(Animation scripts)
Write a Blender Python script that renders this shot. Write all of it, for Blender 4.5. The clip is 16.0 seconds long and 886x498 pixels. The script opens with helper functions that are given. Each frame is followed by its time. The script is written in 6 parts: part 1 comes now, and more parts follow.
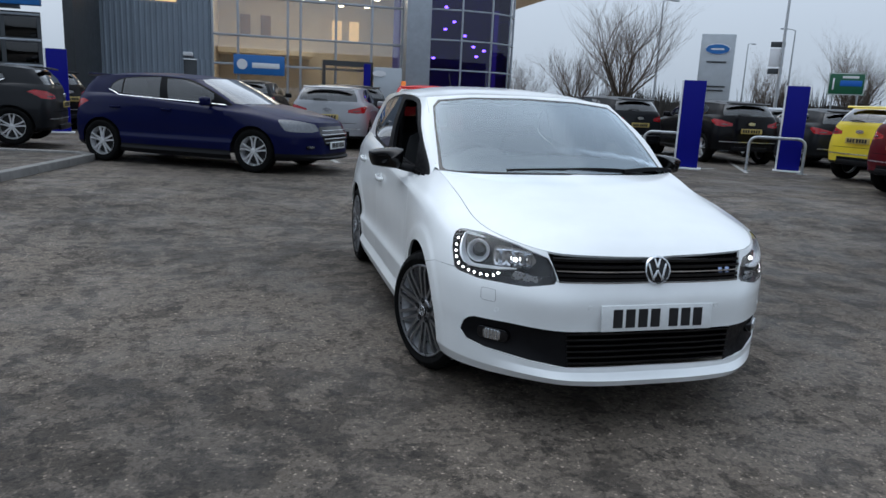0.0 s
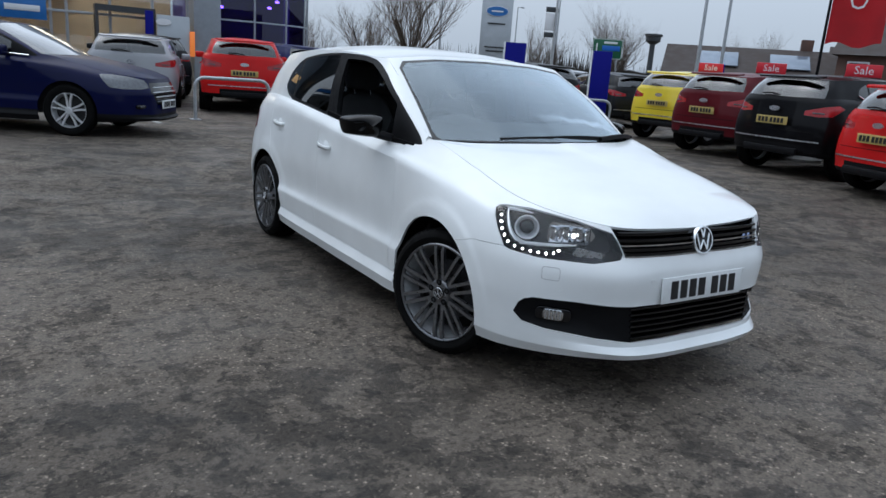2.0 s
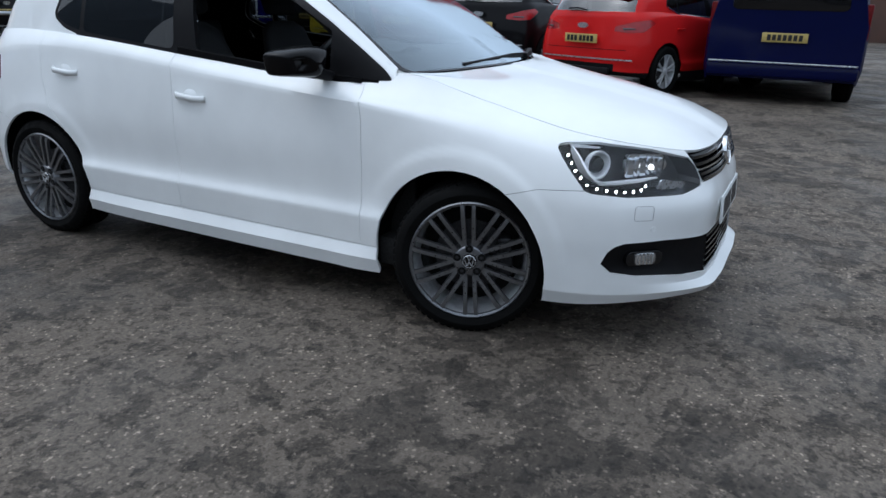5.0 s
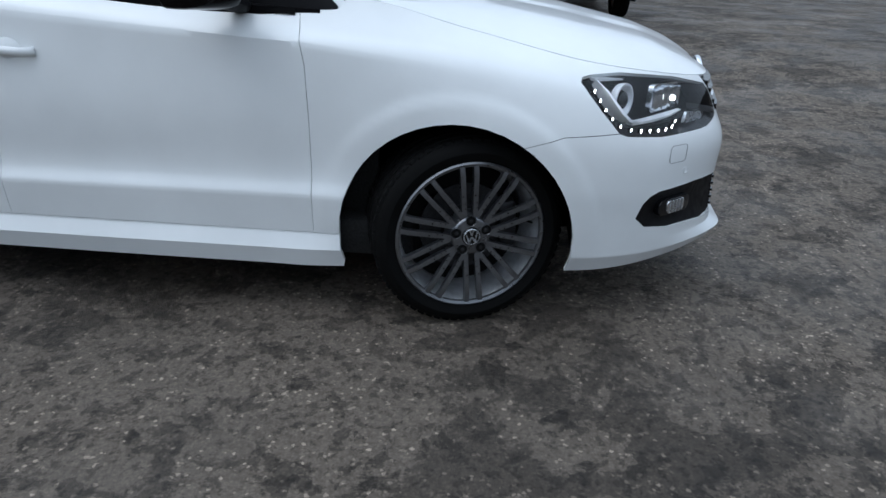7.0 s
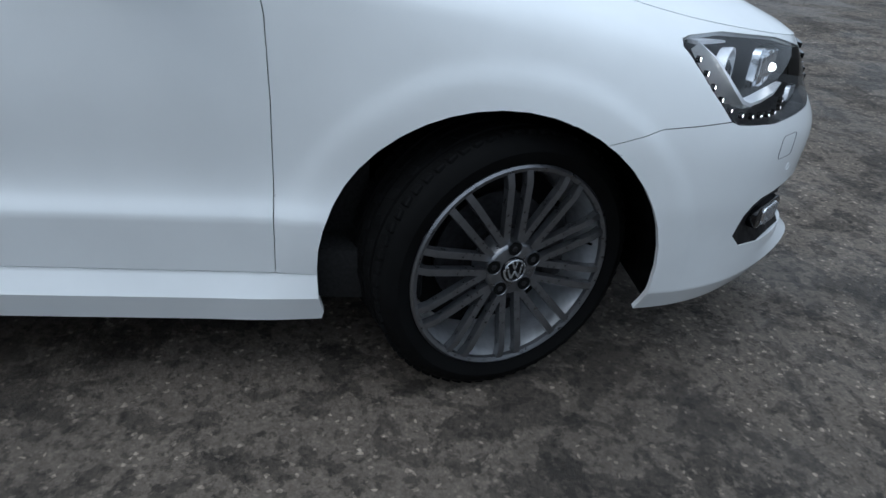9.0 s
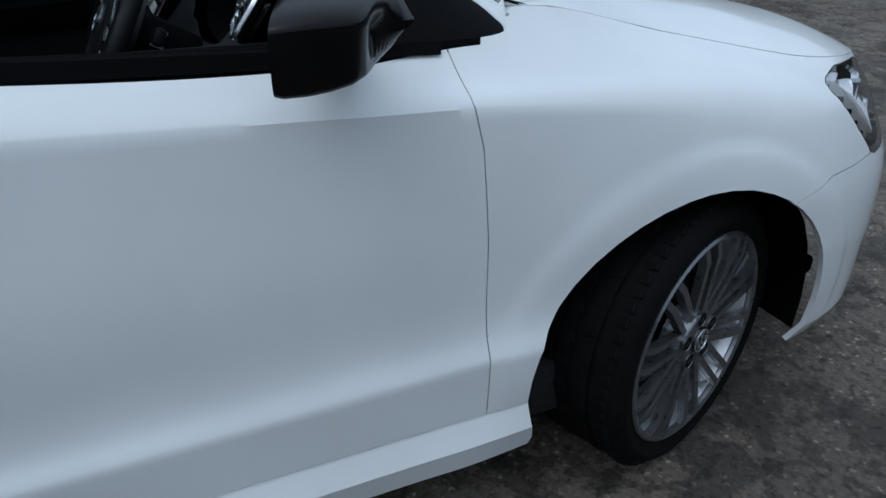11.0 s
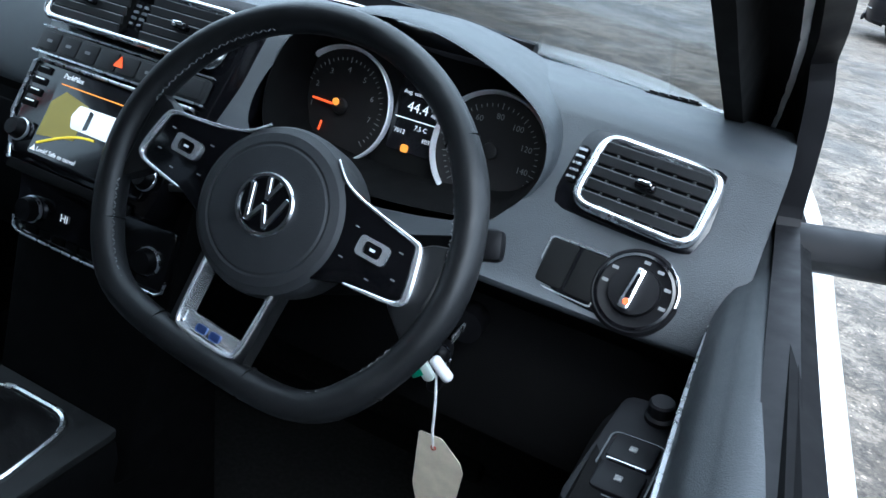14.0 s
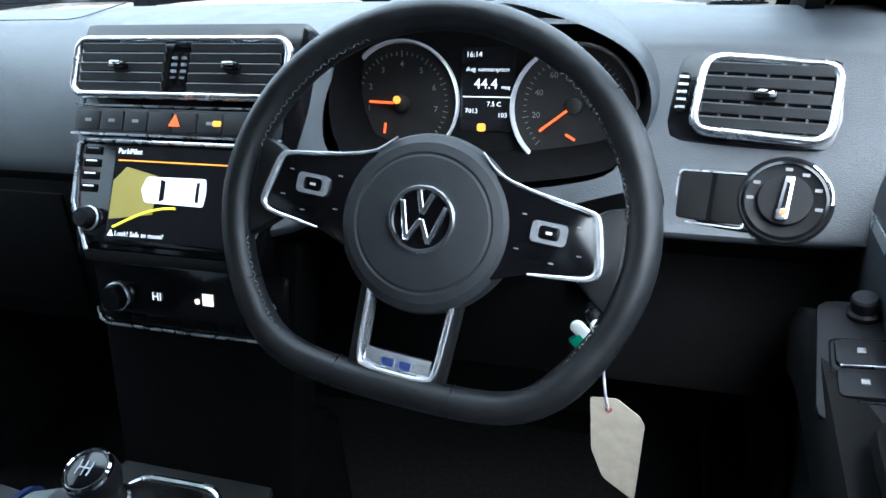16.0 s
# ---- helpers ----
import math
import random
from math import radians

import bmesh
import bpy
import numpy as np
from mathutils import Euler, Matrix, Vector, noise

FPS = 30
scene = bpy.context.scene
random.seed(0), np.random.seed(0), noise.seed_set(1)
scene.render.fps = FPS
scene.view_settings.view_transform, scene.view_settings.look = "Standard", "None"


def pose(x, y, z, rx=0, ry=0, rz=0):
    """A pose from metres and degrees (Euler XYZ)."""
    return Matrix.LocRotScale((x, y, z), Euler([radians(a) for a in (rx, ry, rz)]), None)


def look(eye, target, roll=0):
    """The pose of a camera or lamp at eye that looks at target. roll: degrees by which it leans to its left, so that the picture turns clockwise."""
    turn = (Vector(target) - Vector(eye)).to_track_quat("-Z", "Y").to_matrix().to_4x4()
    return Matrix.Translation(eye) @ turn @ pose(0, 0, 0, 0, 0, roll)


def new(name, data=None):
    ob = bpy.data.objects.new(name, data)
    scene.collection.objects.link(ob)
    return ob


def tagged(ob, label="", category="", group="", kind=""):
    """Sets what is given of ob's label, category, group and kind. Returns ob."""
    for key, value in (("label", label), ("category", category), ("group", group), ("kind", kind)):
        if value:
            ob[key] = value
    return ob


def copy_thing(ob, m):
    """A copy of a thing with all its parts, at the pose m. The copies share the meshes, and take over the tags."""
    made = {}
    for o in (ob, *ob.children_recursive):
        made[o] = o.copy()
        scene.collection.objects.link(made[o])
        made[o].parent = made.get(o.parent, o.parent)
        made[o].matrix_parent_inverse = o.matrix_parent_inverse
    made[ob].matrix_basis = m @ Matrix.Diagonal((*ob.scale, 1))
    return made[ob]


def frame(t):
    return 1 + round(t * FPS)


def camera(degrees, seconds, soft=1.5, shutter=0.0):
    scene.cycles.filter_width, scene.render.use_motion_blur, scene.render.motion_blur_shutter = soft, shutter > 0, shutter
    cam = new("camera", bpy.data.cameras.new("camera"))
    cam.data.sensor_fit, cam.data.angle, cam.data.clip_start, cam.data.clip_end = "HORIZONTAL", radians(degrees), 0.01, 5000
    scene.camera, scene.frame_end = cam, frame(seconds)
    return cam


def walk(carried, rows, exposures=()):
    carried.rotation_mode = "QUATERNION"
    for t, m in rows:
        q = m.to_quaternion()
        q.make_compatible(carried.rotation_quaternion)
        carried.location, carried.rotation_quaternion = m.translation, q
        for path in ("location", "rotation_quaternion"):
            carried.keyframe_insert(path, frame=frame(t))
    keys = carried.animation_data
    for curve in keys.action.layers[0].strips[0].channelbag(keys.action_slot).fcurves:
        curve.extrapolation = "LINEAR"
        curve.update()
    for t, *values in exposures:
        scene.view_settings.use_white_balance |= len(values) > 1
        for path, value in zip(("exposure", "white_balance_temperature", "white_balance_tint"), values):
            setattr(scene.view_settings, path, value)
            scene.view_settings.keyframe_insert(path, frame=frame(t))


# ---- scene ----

---

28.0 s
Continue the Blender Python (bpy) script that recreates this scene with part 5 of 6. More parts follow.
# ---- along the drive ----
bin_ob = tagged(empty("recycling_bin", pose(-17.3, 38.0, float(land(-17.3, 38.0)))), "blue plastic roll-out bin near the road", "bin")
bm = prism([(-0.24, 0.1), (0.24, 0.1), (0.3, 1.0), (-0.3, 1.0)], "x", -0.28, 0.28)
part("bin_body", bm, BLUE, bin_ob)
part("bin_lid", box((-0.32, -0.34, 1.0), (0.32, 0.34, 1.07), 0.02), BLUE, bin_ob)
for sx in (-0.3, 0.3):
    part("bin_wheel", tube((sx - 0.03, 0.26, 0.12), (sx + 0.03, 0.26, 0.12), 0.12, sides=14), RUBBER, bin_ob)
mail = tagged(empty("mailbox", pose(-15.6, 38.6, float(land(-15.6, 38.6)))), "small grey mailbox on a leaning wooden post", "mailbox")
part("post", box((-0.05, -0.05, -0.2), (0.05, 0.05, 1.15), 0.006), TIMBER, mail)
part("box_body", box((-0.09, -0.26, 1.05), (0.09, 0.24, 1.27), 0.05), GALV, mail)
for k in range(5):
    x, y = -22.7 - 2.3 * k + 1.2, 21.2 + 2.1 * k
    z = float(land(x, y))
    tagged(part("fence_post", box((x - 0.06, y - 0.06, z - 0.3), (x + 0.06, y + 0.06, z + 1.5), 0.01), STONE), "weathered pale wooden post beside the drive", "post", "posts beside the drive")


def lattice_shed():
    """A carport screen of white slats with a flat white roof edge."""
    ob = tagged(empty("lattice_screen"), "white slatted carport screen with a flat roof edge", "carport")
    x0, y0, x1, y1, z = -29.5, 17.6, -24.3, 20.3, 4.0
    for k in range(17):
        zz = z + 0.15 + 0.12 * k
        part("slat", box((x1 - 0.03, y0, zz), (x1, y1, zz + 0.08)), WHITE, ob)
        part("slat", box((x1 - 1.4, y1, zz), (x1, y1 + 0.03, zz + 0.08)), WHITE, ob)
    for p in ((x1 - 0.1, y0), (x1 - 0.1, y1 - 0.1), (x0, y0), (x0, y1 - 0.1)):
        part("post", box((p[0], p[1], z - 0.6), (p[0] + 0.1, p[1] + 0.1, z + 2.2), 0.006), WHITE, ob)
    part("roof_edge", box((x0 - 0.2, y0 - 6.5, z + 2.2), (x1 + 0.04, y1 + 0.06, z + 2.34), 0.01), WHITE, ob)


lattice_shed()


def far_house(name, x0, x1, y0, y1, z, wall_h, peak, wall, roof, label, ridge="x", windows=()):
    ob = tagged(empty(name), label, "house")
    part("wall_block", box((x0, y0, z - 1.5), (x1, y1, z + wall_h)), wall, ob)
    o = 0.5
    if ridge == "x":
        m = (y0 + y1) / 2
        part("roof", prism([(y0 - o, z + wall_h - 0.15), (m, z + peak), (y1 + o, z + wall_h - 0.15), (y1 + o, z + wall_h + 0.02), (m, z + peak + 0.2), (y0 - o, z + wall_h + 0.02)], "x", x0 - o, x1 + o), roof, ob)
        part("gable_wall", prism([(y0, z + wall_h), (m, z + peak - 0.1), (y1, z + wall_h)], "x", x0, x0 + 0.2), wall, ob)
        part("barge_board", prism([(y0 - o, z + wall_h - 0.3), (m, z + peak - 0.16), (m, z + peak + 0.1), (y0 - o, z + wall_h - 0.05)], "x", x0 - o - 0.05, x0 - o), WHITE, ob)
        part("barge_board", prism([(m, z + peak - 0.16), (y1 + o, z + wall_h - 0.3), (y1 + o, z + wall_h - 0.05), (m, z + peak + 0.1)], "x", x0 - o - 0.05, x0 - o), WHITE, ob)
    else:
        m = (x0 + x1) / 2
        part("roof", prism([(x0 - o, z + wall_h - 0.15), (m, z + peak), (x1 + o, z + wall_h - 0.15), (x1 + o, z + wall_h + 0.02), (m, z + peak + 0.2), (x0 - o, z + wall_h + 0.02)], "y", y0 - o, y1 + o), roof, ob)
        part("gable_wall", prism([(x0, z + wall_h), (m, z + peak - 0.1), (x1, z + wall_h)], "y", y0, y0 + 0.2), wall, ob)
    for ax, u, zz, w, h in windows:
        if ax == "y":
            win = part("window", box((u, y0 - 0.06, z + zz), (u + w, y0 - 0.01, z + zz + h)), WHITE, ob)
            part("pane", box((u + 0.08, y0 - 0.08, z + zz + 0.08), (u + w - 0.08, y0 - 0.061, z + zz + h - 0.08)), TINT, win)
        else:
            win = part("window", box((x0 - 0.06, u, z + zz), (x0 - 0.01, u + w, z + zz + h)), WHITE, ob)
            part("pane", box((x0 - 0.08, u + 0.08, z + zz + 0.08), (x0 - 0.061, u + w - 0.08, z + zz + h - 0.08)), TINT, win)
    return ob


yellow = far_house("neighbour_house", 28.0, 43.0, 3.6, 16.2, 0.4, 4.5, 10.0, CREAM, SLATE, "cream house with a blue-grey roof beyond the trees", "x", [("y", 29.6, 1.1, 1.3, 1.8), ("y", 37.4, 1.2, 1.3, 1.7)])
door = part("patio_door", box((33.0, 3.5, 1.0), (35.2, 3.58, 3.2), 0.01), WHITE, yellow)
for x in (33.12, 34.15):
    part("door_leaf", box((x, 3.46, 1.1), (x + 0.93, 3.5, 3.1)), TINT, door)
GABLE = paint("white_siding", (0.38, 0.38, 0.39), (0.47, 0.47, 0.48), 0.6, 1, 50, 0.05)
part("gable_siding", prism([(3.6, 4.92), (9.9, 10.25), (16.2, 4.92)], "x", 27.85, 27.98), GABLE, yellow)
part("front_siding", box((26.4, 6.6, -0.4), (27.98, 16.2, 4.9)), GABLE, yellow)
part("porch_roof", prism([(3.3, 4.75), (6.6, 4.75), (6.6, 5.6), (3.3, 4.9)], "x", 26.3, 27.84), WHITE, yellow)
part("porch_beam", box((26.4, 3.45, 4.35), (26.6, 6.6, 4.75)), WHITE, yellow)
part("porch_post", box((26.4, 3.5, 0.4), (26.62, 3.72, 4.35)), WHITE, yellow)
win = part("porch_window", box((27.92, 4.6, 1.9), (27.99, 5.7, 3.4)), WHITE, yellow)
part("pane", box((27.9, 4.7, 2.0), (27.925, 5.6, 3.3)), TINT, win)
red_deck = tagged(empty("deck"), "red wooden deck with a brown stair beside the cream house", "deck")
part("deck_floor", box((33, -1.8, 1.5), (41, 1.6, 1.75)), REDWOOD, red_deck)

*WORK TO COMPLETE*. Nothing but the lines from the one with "scene = bpy.context.scene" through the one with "pose from metres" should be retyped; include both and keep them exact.

*TASK OUTPUT*.
scene = bpy.context.scene
random.seed(0), np.random.seed(0), noise.seed_set(1)
scene.render.fps = FPS
scene.view_settings.view_transform, scene.view_settings.look = "Standard", "None"


def pose(x, y, z, rx=0, ry=0, rz=0):
    """A pose from metres and degrees (Euler XYZ)."""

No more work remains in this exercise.